Thursday, January 28, 2021

#28 Life lessons from Groundhog Day

Yep, I'm watching Groundhog Day this evening. Spoiler alert--I'm going to talk about the entire movie!

I decided to watch this after I listened to an episode of Hidden Brain called Minimizing Pain, Maximizing Joy. One of the main ideas in this episode is that we create our own suffering--that the bad things that happen aren't necessarily the source of our suffering, but our reaction to what happens is what causes us the most pain. Here is a link to the transcript on a site called "Happy Scribe" I found.

The premise of Groundhog Day is that Weatherman Phil gets stuck in the same day over and over again, which happens to be Groundhog Day. Phil is a pretty miserable, mean, conceited guy who complains all the time. We watch him try all sorts of stuff to free himself from the day. To quote the podcast, Phil hasn't figured out that the world is not the cause of his problems.

No, he can't. He's he's trapped. He hasn't figured it out. And a lot of people actually haven't figured it out as well. A lot of us normal people, that much of the suffering we experience is due to our response to the events of life. And that's a tragedy. You know, you have one life to live and to spend it living the same day over and over when you have other options open.

The first time I watched this movie was only a few years ago and I thought that he didn't get released from "the curse" until he learned to help other people. On the second go-round tonight I still agree with myself, but I see another meaning after hearing Hidden Brain. It is about taking ownership of my own life, of deciding to be happy despite circumstances. Or, like the podcast says, of not creating my own suffering.

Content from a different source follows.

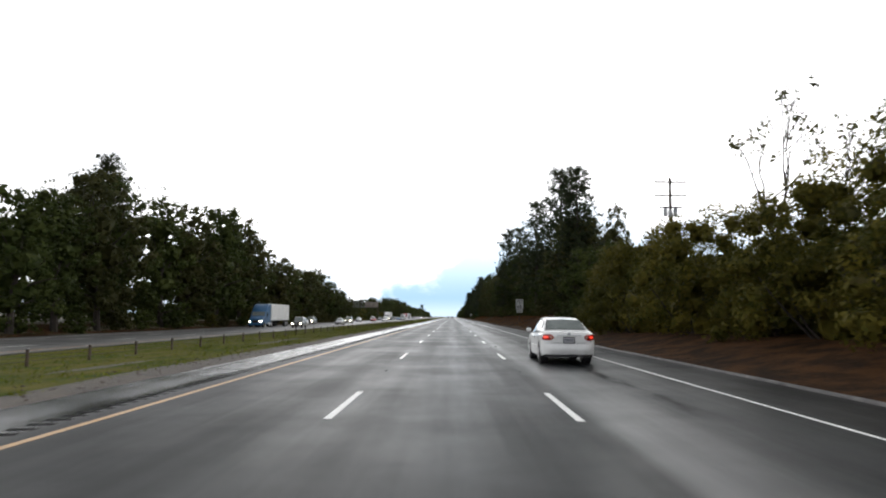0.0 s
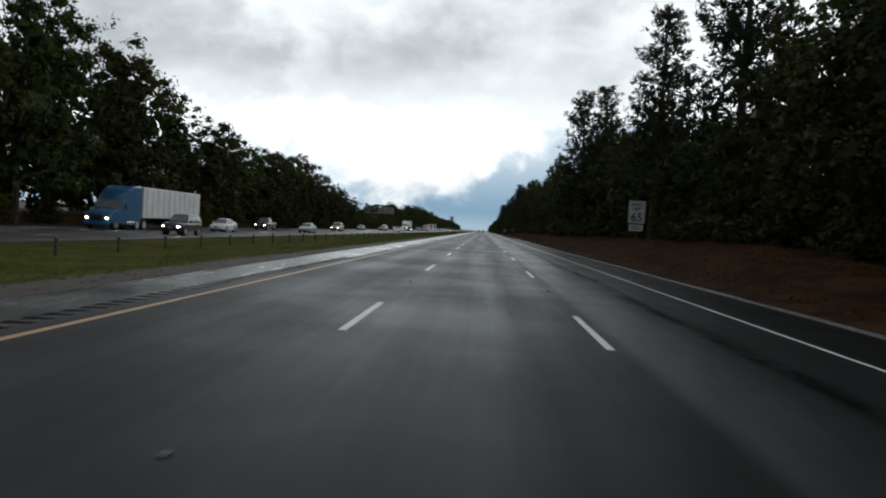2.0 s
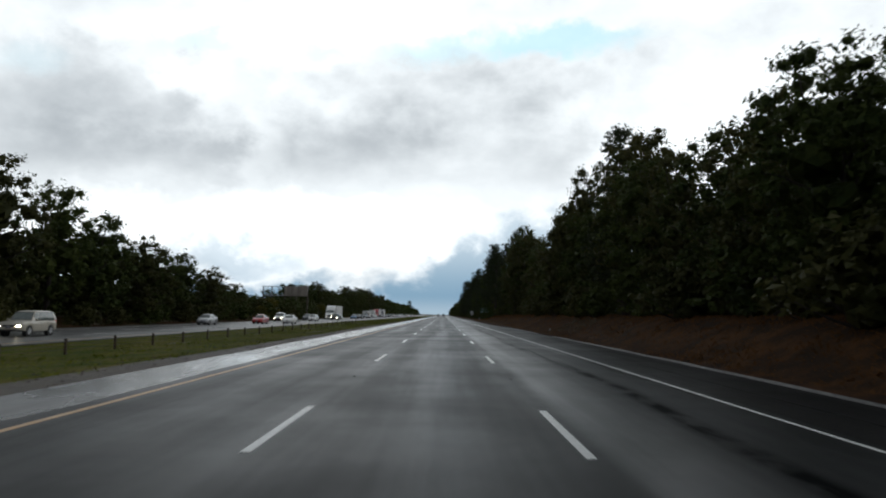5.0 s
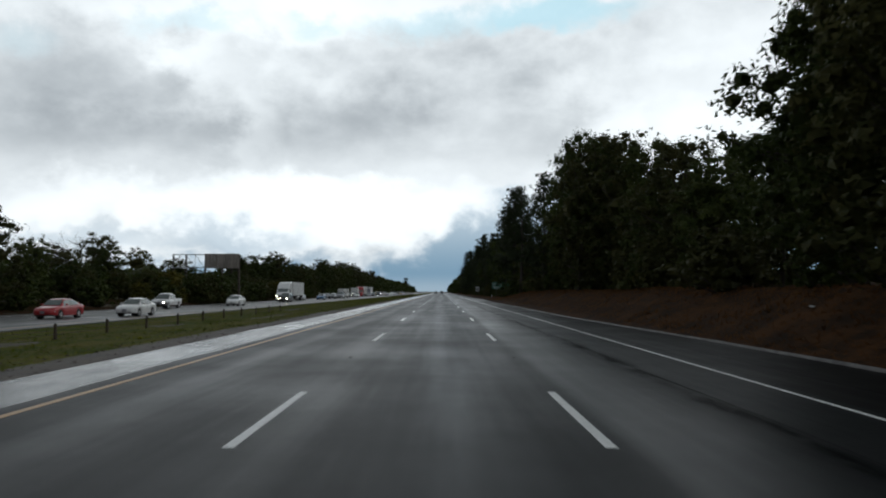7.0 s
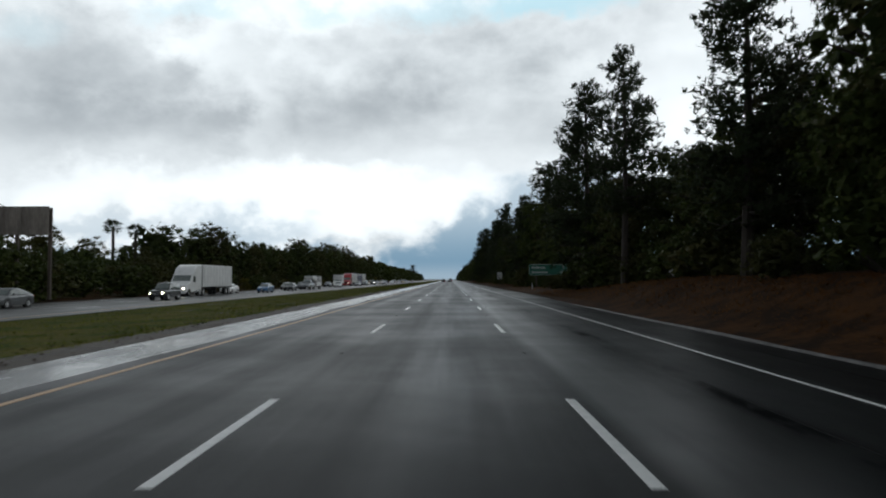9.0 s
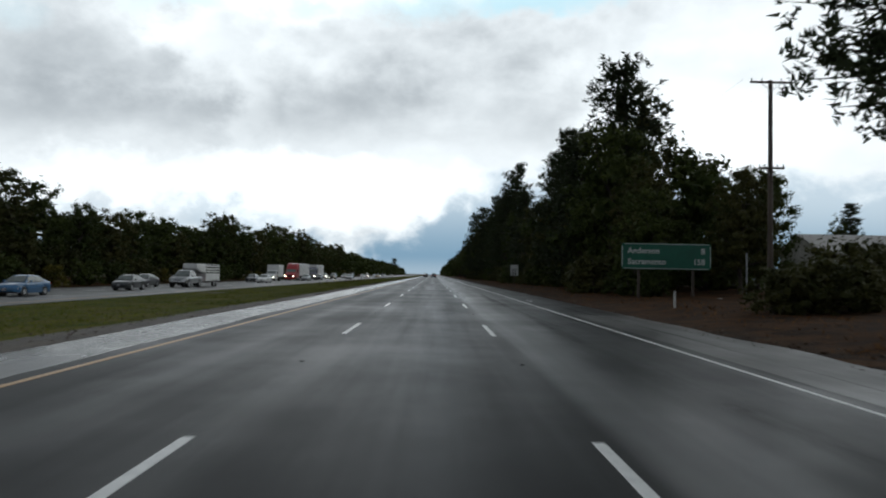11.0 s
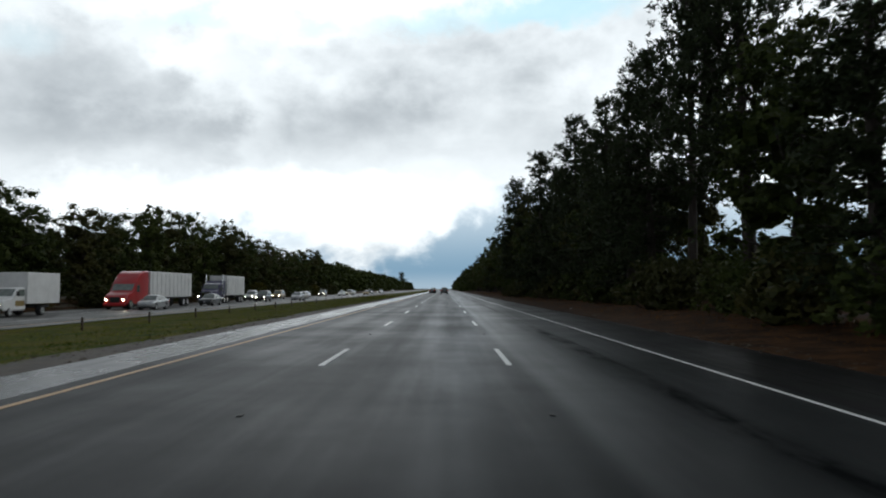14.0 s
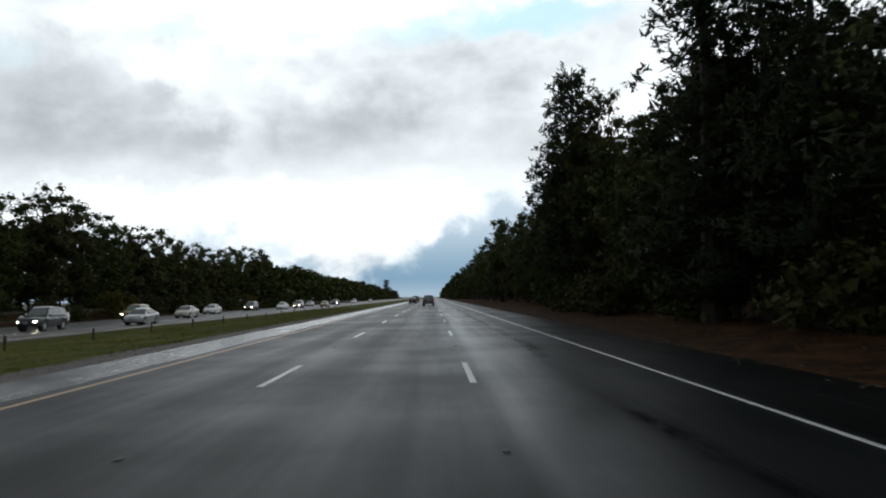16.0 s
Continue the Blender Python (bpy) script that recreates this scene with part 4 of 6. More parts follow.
for x, y, h in ((13.0, 355.0, 1.9), (14.6, 355.8, 2.3), (16.4, 356.6, 2.2), (20.6, 364.5, 3.3), (23.2, 366, 3.2), (26.5, 368, 2.4), (11.4, 523, 2.4), (12.2, 528, 3.0), (11.0, 533, 2.0)):
    rows.append(("bush_dull", x, y, h, 1.1, woods.uniform(0, 360)))
rows.append(("pine_c", 45, 405, 8.5, 1.5, 0))
for x, y, h in ((52, 418, 8.5), (35, 403, 6.5), (30.5, 398, 5.0)):
    rows.append(("far_c", x, y, h, 0.9, woods.uniform(0, 360)))
# beyond the far carriageway
LEFT_TOPS = [13.5, 14.5, 18.1, 19.1, 18.6, 18.4, 20.1, 20.2, 19.8, 19.6, 17.9, 15.2, 14.2, 13.7, 13.9, 14.3, 14.4, 15.5, 15.0, 13.2, 11.2, 10.0,
             10.8, 9.0, 6.6, 7.2, 6.2, 7, 0, 0, 6.7, 5.8, 0, 0, 5.7, 6.2, 10.2, 10.7, 11.5, 11.1, 9.7, 9.2, 10.2, 10.2, 7.9, 8.9, 11.5, 13.1, 12.2,
             10.7, 11.8, 12.1, 13.4, 14.7, 15.2, 13.5, 14.7, 13.7, 12.8, 13.1, 13.3, 12.3, 12.3, 12, 11.7, 13.2, 13.9, 14.3]
for i, h in enumerate(LEFT_TOPS):
    y = 62 + 9 * i + woods.uniform(-1.2, 1.2)
    if h:
        rows.append((("far_a", "far_c", "far_b")[i % 3] if y < 590 else ("remote_a", "remote_b")[i % 2], (-41 if y < 284 else -46) + woods.uniform(-1.5, 1.5), y, h * 1.015, 1.1 if h < 14.8 else 0.9, woods.uniform(0, 360)))
for x, y, h in ((-54, 107.5, 26.0), (-57, 116, 22), (-52, 98, 20)):
    rows.append(("pine_b", x, y, h, 1.0, woods.uniform(0, 360)))
for y in range(16, 72, 5):
    rows.append(("bush_dull", 16.5 + woods.uniform(-0.6, 0.6), y, woods.uniform(4.2, 5.0), 1.0, woods.uniform(0, 360)))
for y in range(50, 690, 8):
    kind = "bush_gold" if woods.random() < 0.22 else woods.choice(("bush_dull", "bush_dark"))
    big = 1.35 if 284 < y < 400 else 1.0
    rows.append((kind, -39.2 + woods.uniform(-1.0, 0.8), y + woods.uniform(-2, 2), woods.uniform(2.0, 3.8) * big, 1.15, woods.uniform(0, 360)))
for y in range(284, 400, 7):
    rows.append((woods.choice(("bush_dull", "bush_dark", "far_b")), -42.5 + woods.uniform(-2, 2), y + woods.uniform(-2, 2), woods.uniform(3.6, 5.2), 1.0, woods.uniform(0, 360)))
for y in range(190, 424, 6):
    rows.append((woods.choice(("bush_dark", "bush_dull")), -45.0 + woods.uniform(-1, 1), y + woods.uniform(-2, 2), woods.uniform(3.8, 5.0), 1.0, woods.uniform(0, 360)))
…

There is a line in the movie that just went by. Phil is trying to convince Rita that he is stuck in the same day. She says to him, "I don't know Phil, maybe it's not a curse. Maybe it's just how you look at it." 

That just about sums up my life of lockdown in Israel. I can think of it as a curse and make my entire life revolve around work as a way to endure the monotony. Or I can do more things to nurture my own self, things that I should do wherever I live, no matter what is going on: scrapbook, get up early and enjoy the sunrise, enjoy flannel sheets, stop working in the afternoon so I have time not work, figure out how to cook, maybe take Hebrew lessons. Whatever it is, the point is that I can be happy despite covid, despite lockdown, despite whatever the outside world is doing.